Fig. 6: Overview of sampling, sequencing, and analytical workflow for the whole-genome isolates (WGS) and metagenomic data.

Samples were collected from human, animal, food, water, and environmental sources across four African countries between 2019 and 2023. Importantly, the datasets were processed for WGS and metagenome sequencing separately, using different subsets of samples. For WGS, cultured isolates were subjected to DNA extraction, library preparation, and paired-end sequencing. Reads were quality-checked (QC), trimmed, assembled, and taxonomically classified, followed by multi-locus sequence (MLST) typing, serotyping, and functional annotation. Metagenomic DNA was extracted directly from raw samples, sequenced, and analyzed for community composition and taxonomic profiling. Reads were classified using Kraken2/Bracken and KMA, and relative abundance was estimated using centered log ratio (CLR) transformation.
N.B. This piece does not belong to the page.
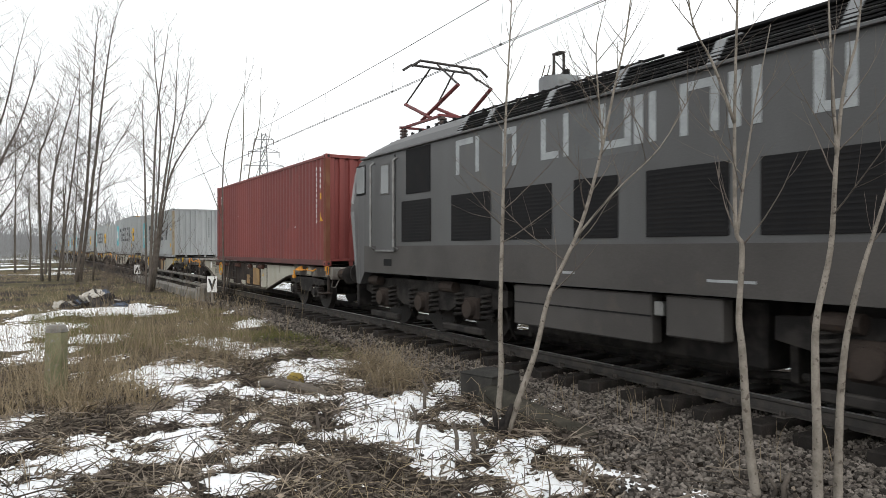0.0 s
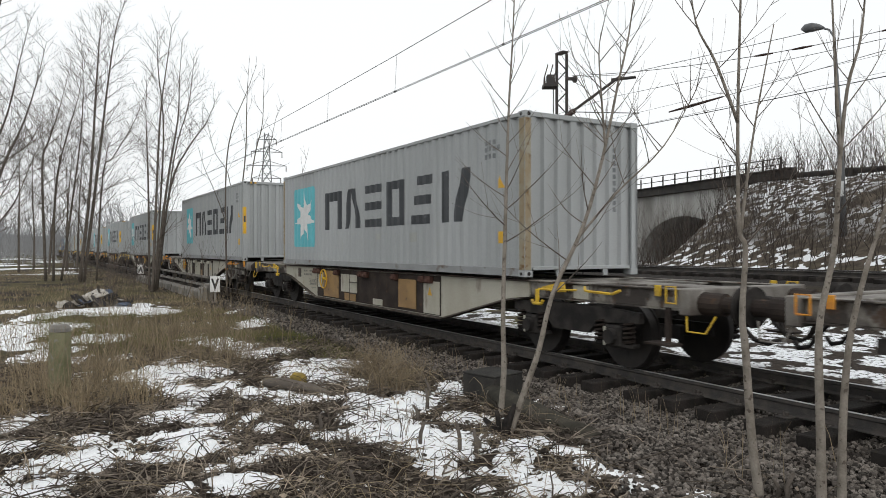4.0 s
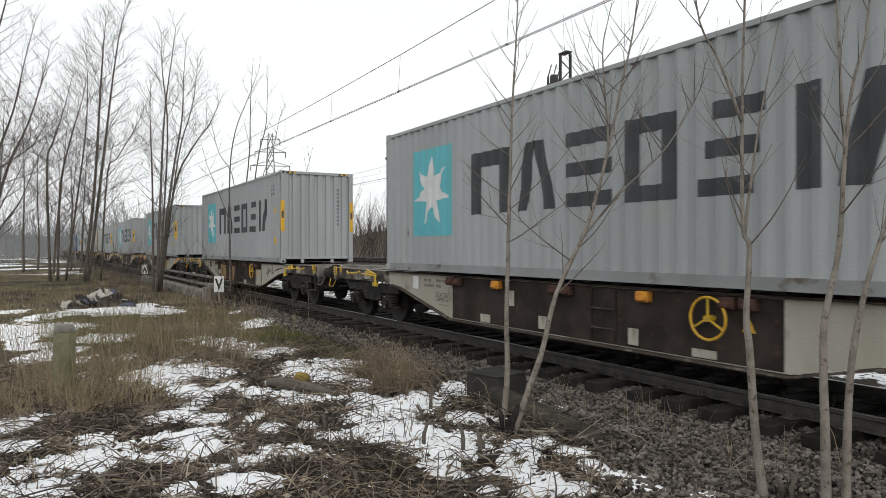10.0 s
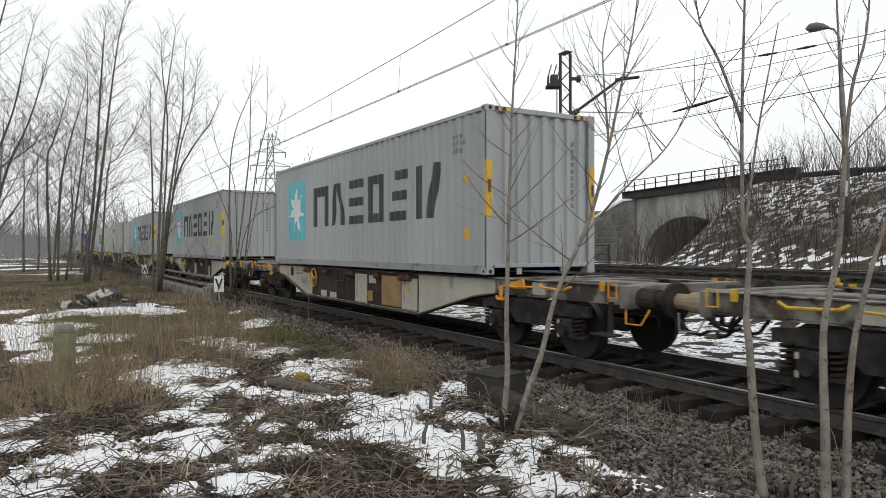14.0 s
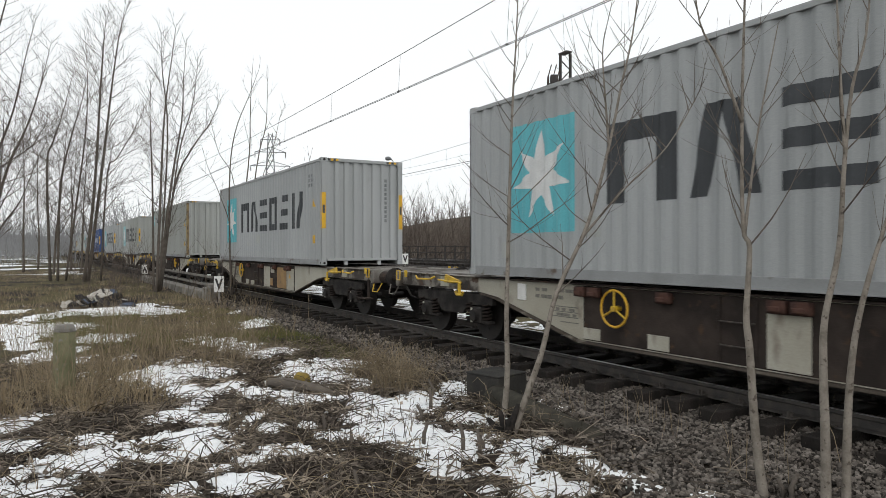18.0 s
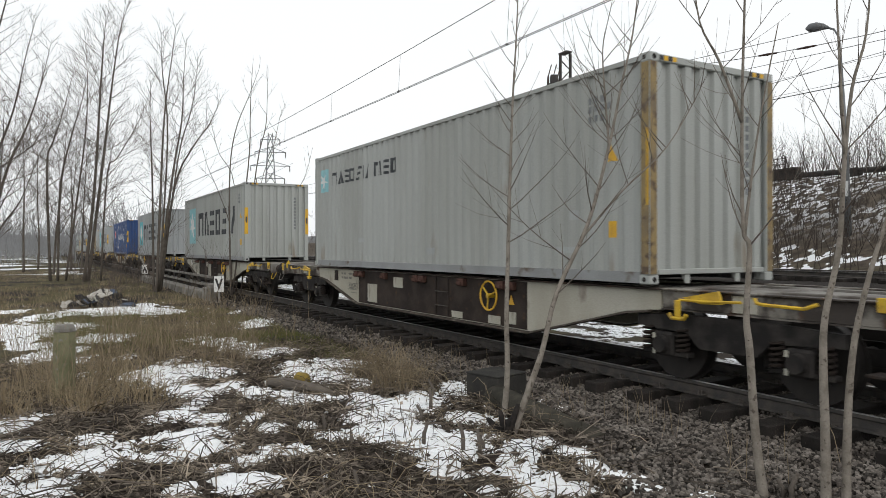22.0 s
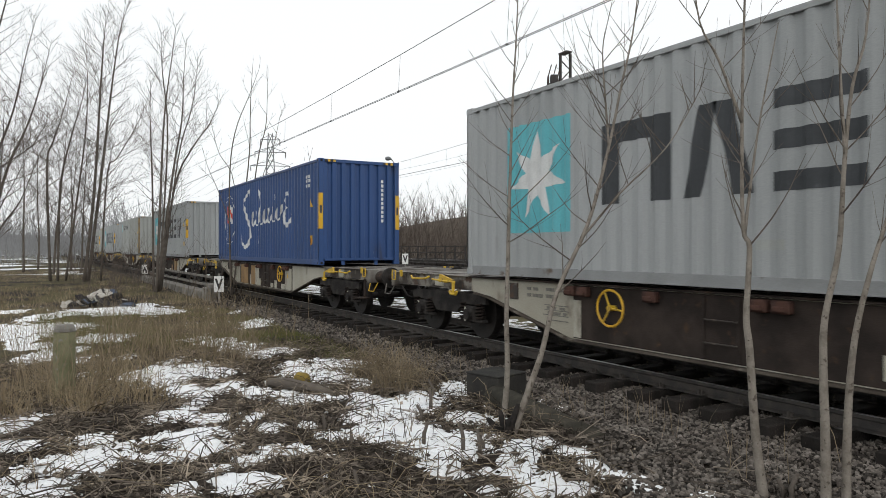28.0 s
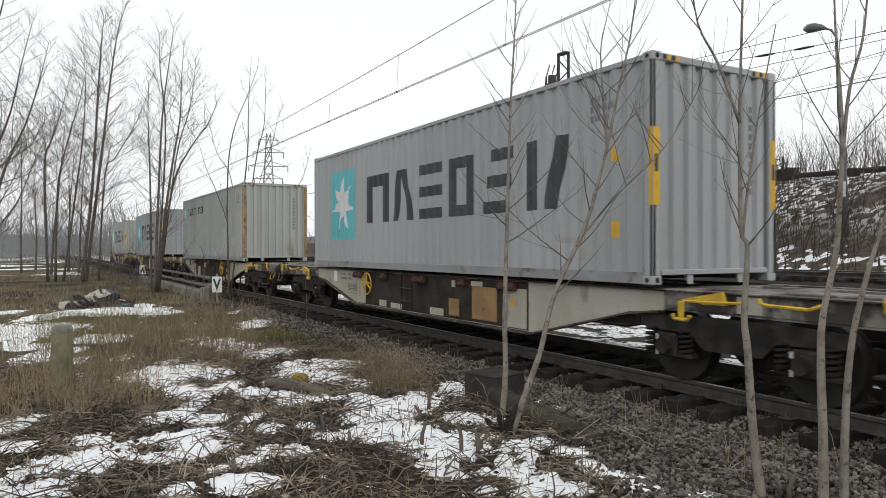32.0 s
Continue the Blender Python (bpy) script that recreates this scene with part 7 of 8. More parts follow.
def limb(s, rng, start, way, length, r, depth, sides=4, fine=0.002, shoots=(0.3, 6), sweep=0.07):
    """A smooth branch that sweeps upwards, with shoots to either hand; shoots: the gap between them in metres, and at most how many."""
    k = 6 if depth else 4
    p, d = Vector(start), Vector(way).normalized()
    pts, ways = [p.copy()], [d.copy()]
    for i in range(k):
        d = (d + Vector((rng.uniform(-0.07, 0.07), rng.uniform(-0.07, 0.07), sweep + rng.uniform(-0.05, 0.05)))).normalized()
        p = p + d * (length / k)
        pts.append(p.copy())
        ways.append(d.copy())
    s.tube(pts, [max(r * (1 - 0.8 * i / k), fine * 0.5) for i in range(k + 1)], sides, caps=False)
    if depth:
        n = min(shoots[1], int(length / shoots[0] * rng.uniform(0.6, 1.2)))
        axis = d.cross(Vector((rng.uniform(-1, 1), rng.uniform(-1, 1), rng.uniform(-0.3, 0.3))))
        axis = axis.normalized() if axis.length > 1e-4 else d.orthogonal().normalized()
        for i in range(n):
            t = 0.14 + 0.62 * (i + rng.random()) / n
            j = min(k - 1, int(t * k))
            q = pts[j].lerp(pts[j + 1], t * k - j)
            hand = axis * (0.6 if i % 2 else -0.6) + Vector((rng.uniform(-0.2, 0.2), rng.uniform(-0.2, 0.2), 0.12))
            limb(s, rng, q, ways[j] * 0.95 + hand, length * (0.24 + 0.4 * (1 - t)) * rng.uniform(0.7, 1.3), max(r * 0.5 * (1 - 0.5 * t), fine), depth - 1, 3, fine, shoots, sweep)


def sapling(label, stems, bark, twig_mat, seed, radius, branches, reach, start=0.3, depth=1, category="tree", group="", thin=0.0042, steep=(0.45, 1.1), fine=0.0021, kids=(0.3, 6), sweep=0.07):
    """stems: lines of points; each stem gets alternate side shoots."""
    base = Vector(stems[0][0])
    tree = thing("bare_tree", label, category, tuple(base), group=group)
    rng = random.Random(seed)
    trunk, crown = Shape(), Shape()
    main = bent(stems[0], 12)
    for number, line in enumerate(stems):
        if number:
            foot = min(main, key=lambda p: abs(p.z - line[0][2] + 0.1))
            line = [tuple(foot), *line[1:]]
        pts = [p - base for p in bent(line)]
        r0 = radius if number == 0 or line[0] == stems[0][0] or (len(line) > 4 and number == 0) else radius * 0.32
        n = len(pts) - 1
        radii = [r0 * (1 - 0.96 * (i / n) ** 0.85) + 0.003 for i in range(n + 1)]
        trunk.tube(pts, radii, 10 if radius < 0.06 else 8)
        for b in range(branches if number == 0 or len(line) > 4 else branches // 2):
            t = start + (1 - start) * (b + rng.random()) / branches if number == 0 or len(line) > 4 else rng.random()
            i = min(n - 1, int(t * n))
            q = pts[i].lerp(pts[i + 1], t * n - i)
            a = b * 2.4 + rng.uniform(-0.5, 0.5)
            way = Vector((math.cos(a), math.sin(a), rng.uniform(*steep) + 1.3 * max(0.0, t - 0.45)))
            limb(crown, rng, q, way, reach * (1.3 - t) * rng.uniform(0.6, 1.2), max(radii[i] * 0.36, thin), depth, 4, fine, kids, sweep)
    part("trunk", trunk, bark, tree, smooth=True)
    part("crown", crown, twig_mat, tree, "bare thin twigs", smooth=True)
    return tree


# the young stems between camera and track
sapling("slender pale-barked young tree with bare branches beside the ballast",
        [[(-3.49, 4.93, -0.05), (-3.53, 4.88, 0.44), (-3.55, 4.83, 1.15), (-3.565, 4.81, 1.42), (-3.55, 4.83, 1.95), (-3.58, 4.79, 2.13), (-3.58, 4.78, 3.01), (-3.57, 4.80, 3.90), (-3.56, 4.81, 4.6)],
         [(-3.58, 4.78, 3.06), (-3.67, 4.63, 3.41), (-3.75, 4.50, 3.72), (-3.78, 4.44, 4.2)], [(-3.56, 4.81, 2.15), (-3.54, 4.84, 2.5), (-3.5, 4.9, 3.0), (-3.42, 5.0, 3.7)]],
        BARK, NEAR_TWIG, 21, 0.037, 10, 1.15, 0.5, 1, kids=(0.26, 4), steep=(0.5, 1.2), fine=0.0026, group="young trees by the track")
sapling("slender pale-barked young tree with forked bare top",
        [[(-3.08, 5.07, -0.05), (-3.08, 5.06, 0.52), (-3.09, 5.05, 1.11), (-3.08, 5.06, 1.45), (-3.03, 5.15, 1.95), (-3.01, 5.18, 2.54), (-2.98, 5.23, 3.13), (-2.93, 5.33, 3.55), (-2.90, 5.36, 4.2)],
         [(-3.01, 5.18, 2.75), (-3.02, 5.16, 3.13), (-3.04, 5.14, 3.80), (-3.04, 5.13, 4.4)]],
        BARK, NEAR_TWIG, 22, 0.037, 9, 1.1, 0.5, 1, kids=(0.26, 4), steep=(0.5, 1.2), fine=0.0026, group="young trees by the track")
sapling("slender leaning pale-barked young tree",
        [[(-3.00, 5.19, -0.05), (-3.00, 5.21, 0.69), (-2.97, 5.25, 1.28), (-2.91, 5.35, 1.78), (-2.86, 5.45, 2.12), (-2.79, 5.57, 2.62), (-2.70, 5.71, 3.6)]],
        BARK, NEAR_TWIG, 23, 0.033, 5, 1.0, 0.5, 1, kids=(0.26, 4), steep=(0.5, 1.2), fine=0.0026, group="young trees by the track")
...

Metagenomes were assembled using MEGAHIT and screened for pathogens of interest using QUAST. MetaBAT2 was used to bin contigs into putative genomes, and CheckM2 was employed to evaluate their completeness and contamination, retaining only high-quality metagenome-assembled genomes (MAGs) for downstream analysis. These MAGs were classified taxonomically using the Genome Taxonomy Database Toolkit (GTDB-Tk) and compared to cultured isolates using average nucleotide identity (ANI) and phylogenetic reconstruction. Together, MAGs and isolates were analyzed to explore pathogen diversity, abundance, and ecological structures across samples.